→ STATED TASK
Quote verbatim every line from the line containing "scene.camera, scene.frame_end = cam, frame(seconds)" to the line containing "walk(cam, [(t, pose(*EYE, rx, ry, rz))", inclusive of both, and no other line.
>> begin WORKING DATA
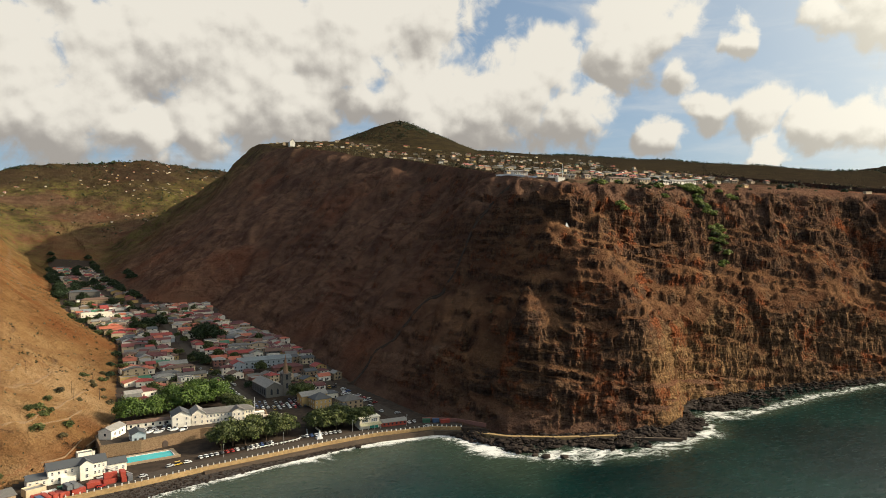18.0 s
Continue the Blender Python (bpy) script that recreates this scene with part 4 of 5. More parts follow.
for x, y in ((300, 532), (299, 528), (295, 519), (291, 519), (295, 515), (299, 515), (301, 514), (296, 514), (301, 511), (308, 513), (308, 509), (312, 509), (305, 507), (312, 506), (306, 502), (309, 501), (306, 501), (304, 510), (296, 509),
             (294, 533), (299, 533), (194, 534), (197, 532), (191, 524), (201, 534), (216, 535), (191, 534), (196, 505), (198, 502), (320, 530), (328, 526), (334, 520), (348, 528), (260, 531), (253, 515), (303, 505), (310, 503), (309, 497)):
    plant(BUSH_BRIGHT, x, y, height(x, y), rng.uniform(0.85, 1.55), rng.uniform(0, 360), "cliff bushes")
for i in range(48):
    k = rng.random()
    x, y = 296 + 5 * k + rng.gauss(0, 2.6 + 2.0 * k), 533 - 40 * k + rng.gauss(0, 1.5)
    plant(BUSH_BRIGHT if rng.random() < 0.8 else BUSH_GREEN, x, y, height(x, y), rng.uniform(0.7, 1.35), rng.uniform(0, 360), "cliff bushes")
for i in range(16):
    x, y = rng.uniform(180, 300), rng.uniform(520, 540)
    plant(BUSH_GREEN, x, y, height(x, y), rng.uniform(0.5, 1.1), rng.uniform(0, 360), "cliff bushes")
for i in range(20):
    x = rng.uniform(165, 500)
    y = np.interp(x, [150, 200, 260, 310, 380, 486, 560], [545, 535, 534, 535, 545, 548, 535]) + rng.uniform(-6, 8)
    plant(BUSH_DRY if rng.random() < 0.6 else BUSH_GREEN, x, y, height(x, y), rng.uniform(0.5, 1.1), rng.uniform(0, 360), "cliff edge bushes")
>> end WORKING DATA
>> begin WORKING DATA
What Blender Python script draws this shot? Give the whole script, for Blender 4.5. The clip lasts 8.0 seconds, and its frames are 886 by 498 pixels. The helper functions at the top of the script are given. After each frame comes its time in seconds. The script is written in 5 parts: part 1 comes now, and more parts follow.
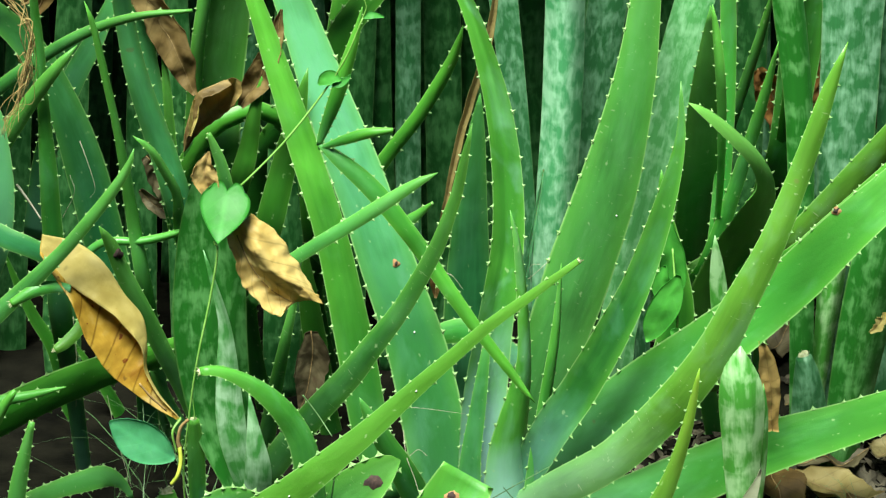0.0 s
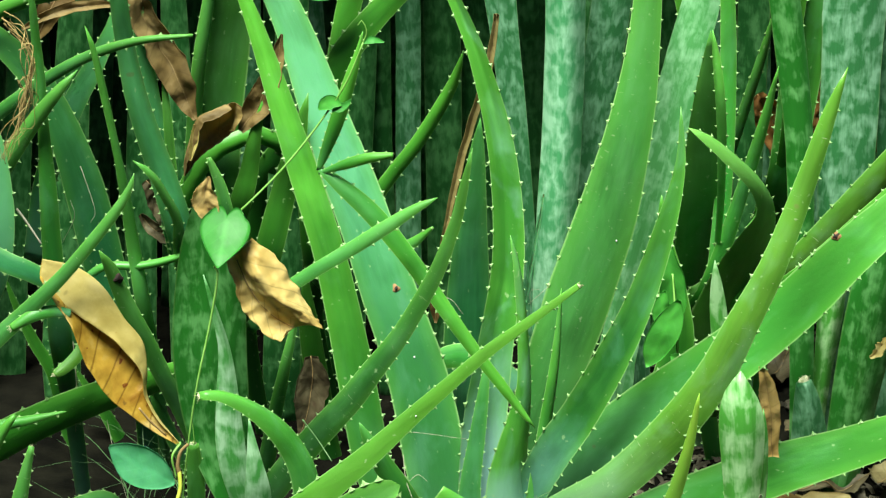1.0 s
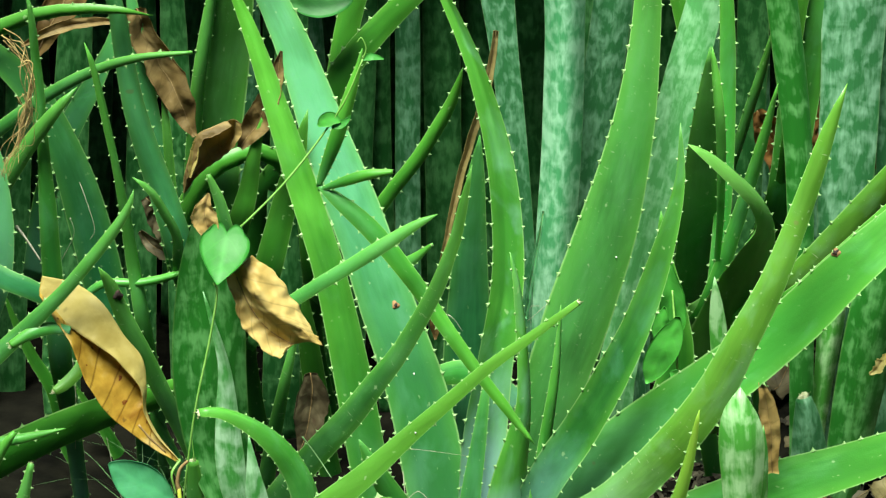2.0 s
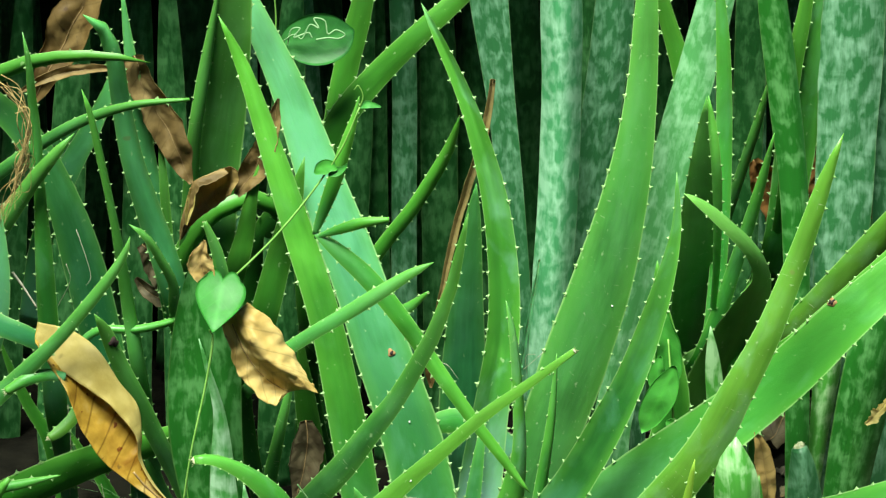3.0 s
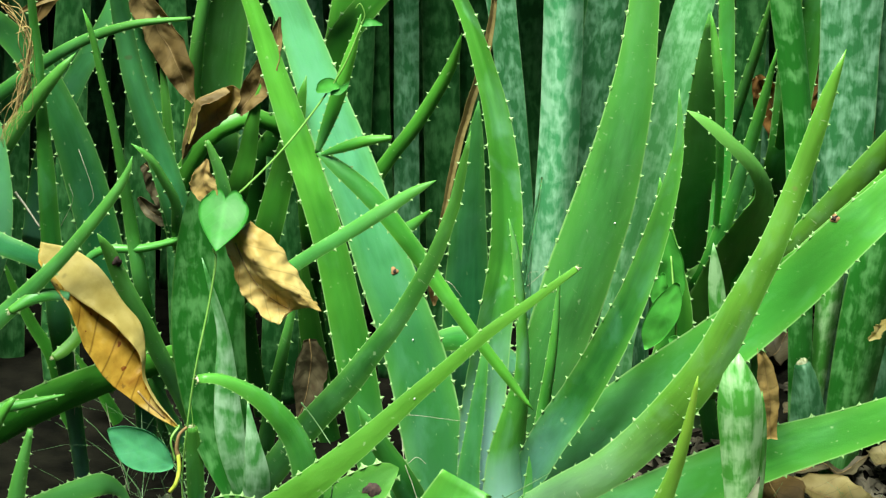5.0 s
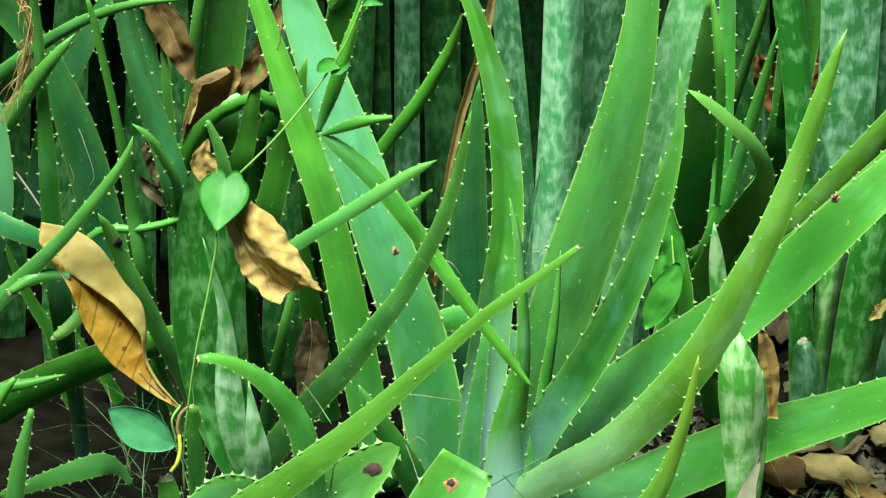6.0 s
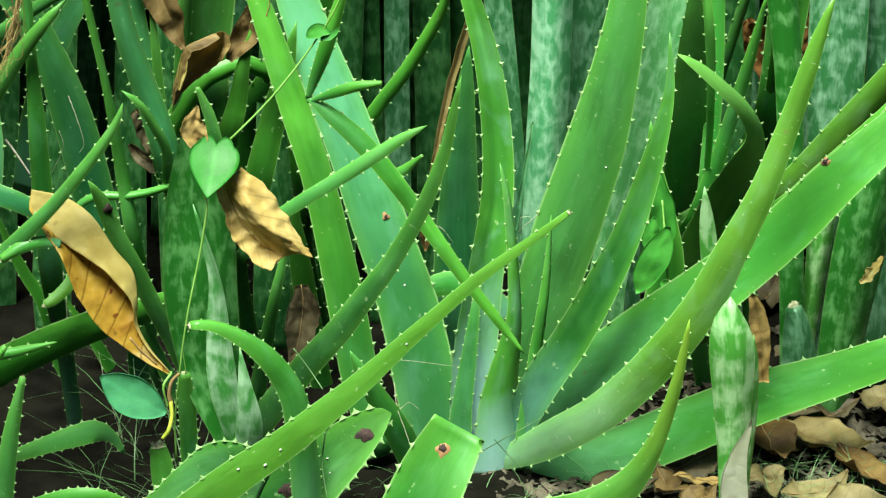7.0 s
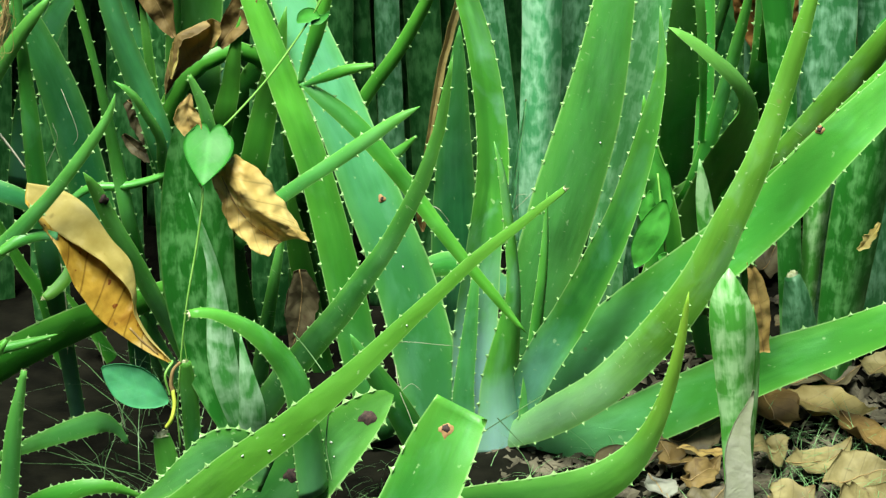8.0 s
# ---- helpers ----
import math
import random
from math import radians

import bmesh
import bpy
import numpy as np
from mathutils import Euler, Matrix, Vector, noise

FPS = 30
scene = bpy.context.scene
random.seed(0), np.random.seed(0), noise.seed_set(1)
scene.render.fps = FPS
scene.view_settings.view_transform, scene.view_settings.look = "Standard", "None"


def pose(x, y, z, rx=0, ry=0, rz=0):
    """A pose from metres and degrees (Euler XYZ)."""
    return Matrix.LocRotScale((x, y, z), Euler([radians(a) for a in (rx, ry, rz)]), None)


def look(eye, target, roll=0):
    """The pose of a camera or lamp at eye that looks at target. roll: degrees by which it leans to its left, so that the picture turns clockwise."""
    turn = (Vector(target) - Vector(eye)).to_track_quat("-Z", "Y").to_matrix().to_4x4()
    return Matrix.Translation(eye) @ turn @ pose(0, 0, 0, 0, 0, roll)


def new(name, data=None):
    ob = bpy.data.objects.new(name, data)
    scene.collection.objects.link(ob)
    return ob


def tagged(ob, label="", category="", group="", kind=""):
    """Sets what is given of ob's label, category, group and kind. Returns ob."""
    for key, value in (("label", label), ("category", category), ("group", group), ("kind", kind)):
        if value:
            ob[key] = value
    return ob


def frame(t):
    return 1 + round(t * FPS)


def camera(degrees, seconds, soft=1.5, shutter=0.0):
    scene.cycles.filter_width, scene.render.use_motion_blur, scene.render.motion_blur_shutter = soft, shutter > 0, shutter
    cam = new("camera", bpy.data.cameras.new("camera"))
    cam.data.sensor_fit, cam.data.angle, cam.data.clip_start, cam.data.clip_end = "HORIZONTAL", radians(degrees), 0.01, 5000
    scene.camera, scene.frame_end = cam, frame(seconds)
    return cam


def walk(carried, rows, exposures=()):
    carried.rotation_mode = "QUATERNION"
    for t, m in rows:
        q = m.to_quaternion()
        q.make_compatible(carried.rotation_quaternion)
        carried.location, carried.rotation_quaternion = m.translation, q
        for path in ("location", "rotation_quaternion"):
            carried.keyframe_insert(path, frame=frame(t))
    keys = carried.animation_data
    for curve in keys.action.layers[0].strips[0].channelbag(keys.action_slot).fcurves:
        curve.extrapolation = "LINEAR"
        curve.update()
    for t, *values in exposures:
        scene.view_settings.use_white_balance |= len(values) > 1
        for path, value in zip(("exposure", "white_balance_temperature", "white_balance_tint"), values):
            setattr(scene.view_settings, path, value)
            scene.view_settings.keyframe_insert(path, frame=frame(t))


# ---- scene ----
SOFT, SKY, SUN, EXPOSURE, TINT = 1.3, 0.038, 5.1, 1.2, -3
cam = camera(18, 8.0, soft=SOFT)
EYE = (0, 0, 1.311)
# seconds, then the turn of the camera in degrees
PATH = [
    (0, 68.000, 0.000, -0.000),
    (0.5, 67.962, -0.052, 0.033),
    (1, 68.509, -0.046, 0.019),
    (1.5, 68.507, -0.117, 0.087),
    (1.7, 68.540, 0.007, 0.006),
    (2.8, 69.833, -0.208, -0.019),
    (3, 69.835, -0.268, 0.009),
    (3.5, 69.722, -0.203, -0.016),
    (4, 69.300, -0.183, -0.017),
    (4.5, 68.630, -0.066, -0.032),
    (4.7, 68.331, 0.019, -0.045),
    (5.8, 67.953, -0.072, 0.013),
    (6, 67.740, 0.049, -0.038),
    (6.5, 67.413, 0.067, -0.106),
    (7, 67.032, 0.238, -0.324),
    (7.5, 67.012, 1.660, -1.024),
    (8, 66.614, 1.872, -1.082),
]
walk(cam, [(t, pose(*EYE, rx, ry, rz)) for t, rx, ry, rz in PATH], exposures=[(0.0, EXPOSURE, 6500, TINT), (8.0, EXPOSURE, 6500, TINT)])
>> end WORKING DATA
>> begin WORKING DATA
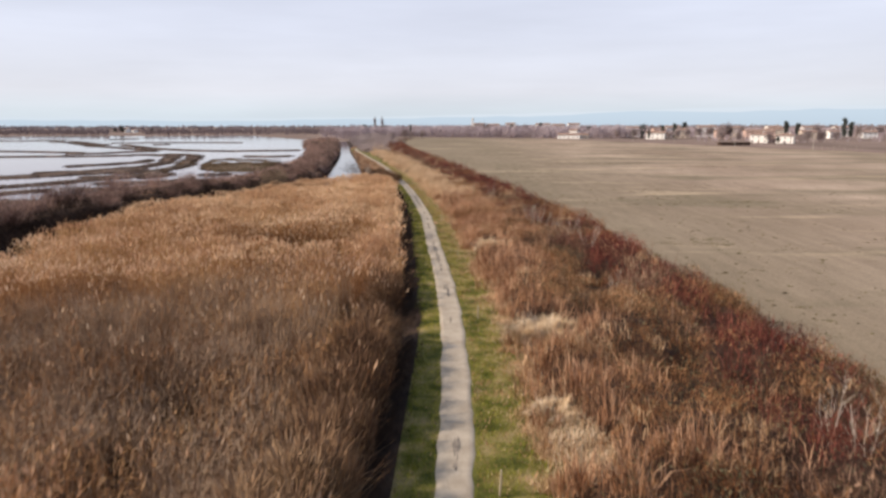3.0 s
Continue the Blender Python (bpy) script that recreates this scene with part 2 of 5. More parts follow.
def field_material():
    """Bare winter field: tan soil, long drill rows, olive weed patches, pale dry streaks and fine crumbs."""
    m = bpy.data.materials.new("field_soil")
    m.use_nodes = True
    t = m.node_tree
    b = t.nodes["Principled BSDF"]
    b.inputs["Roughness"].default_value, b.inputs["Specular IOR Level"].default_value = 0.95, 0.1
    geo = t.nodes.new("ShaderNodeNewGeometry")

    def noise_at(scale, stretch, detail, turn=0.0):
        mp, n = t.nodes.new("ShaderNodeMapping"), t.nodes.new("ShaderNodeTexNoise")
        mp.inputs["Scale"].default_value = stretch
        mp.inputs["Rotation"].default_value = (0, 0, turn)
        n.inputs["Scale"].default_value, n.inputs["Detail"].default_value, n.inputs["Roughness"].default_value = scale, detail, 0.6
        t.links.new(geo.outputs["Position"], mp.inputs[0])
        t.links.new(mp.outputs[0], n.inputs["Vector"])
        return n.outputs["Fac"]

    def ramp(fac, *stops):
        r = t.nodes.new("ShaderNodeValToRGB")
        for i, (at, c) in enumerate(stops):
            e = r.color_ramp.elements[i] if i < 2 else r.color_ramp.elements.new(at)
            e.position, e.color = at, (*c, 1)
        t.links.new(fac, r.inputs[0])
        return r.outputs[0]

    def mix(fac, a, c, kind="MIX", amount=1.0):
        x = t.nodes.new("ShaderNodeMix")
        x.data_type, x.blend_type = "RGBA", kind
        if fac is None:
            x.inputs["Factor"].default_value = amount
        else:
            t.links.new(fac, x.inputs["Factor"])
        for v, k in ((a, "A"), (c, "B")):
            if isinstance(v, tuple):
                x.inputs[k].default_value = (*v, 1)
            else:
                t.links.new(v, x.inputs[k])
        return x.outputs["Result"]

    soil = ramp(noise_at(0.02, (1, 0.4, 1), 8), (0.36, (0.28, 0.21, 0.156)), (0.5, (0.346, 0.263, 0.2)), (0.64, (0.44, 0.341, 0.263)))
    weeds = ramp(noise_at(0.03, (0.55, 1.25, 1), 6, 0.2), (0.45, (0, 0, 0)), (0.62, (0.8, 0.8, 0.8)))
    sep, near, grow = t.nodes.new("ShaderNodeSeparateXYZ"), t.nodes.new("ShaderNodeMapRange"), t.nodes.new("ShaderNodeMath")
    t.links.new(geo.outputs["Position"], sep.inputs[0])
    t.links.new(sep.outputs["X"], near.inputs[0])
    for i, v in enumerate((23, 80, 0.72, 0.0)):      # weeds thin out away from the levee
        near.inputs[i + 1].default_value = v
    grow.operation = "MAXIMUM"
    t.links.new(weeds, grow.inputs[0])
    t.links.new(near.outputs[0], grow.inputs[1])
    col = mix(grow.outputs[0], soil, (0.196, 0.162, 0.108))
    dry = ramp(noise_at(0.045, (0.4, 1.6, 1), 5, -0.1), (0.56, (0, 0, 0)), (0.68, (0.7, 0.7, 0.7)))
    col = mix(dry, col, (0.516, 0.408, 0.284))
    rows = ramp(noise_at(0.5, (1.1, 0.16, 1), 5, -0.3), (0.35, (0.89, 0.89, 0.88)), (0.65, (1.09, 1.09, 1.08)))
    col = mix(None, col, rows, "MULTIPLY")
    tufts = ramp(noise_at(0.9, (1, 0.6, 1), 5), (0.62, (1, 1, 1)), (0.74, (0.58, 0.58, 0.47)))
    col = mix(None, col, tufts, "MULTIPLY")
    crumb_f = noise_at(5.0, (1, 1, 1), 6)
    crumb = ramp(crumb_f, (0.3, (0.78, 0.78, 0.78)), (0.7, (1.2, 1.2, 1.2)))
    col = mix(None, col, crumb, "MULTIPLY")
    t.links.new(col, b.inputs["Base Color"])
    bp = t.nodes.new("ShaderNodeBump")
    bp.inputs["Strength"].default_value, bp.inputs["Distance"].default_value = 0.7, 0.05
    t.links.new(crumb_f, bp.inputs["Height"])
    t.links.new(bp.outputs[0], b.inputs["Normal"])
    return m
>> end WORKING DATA
→ RESPONSE
    scene.camera, scene.frame_end = cam, frame(seconds)
    return cam


def walk(carried, rows, exposures=()):
    carried.rotation_mode = "QUATERNION"
    for t, m in rows:
        q = m.to_quaternion()
        q.make_compatible(carried.rotation_quaternion)
        carried.location, carried.rotation_quaternion = m.translation, q
        for path in ("location", "rotation_quaternion"):
            carried.keyframe_insert(path, frame=frame(t))
    keys = carried.animation_data
    for curve in keys.action.layers[0].strips[0].channelbag(keys.action_slot).fcurves:
        curve.extrapolation = "LINEAR"
        curve.update()
    for t, *values in exposures:
        scene.view_settings.use_white_balance |= len(values) > 1
        for path, value in zip(("exposure", "white_balance_temperature", "white_balance_tint"), values):
            setattr(scene.view_settings, path, value)
            scene.view_settings.keyframe_insert(path, frame=frame(t))


# ---- scene ----
SOFT, SKY, SUN, EXPOSURE, TINT = 1.3, 0.038, 5.1, 1.2, -3
cam = camera(18, 8.0, soft=SOFT)
EYE = (0, 0, 1.311)
# seconds, then the turn of the camera in degrees
PATH = [
    (0, 68.000, 0.000, -0.000),
    (0.5, 67.962, -0.052, 0.033),
    (1, 68.509, -0.046, 0.019),
    (1.5, 68.507, -0.117, 0.087),
    (1.7, 68.540, 0.007, 0.006),
    (2.8, 69.833, -0.208, -0.019),
    (3, 69.835, -0.268, 0.009),
    (3.5, 69.722, -0.203, -0.016),
    (4, 69.300, -0.183, -0.017),
    (4.5, 68.630, -0.066, -0.032),
    (4.7, 68.331, 0.019, -0.045),
    (5.8, 67.953, -0.072, 0.013),
    (6, 67.740, 0.049, -0.038),
    (6.5, 67.413, 0.067, -0.106),
    (7, 67.032, 0.238, -0.324),
    (7.5, 67.012, 1.660, -1.024),
    (8, 66.614, 1.872, -1.082),
]
walk(cam, [(t, pose(*EYE, rx, ry, rz)) for t, rx, ry, rz in PATH], exposures=[(0.0, EXPOSURE, 6500, TINT), (8.0, EXPOSURE, 6500, TINT)])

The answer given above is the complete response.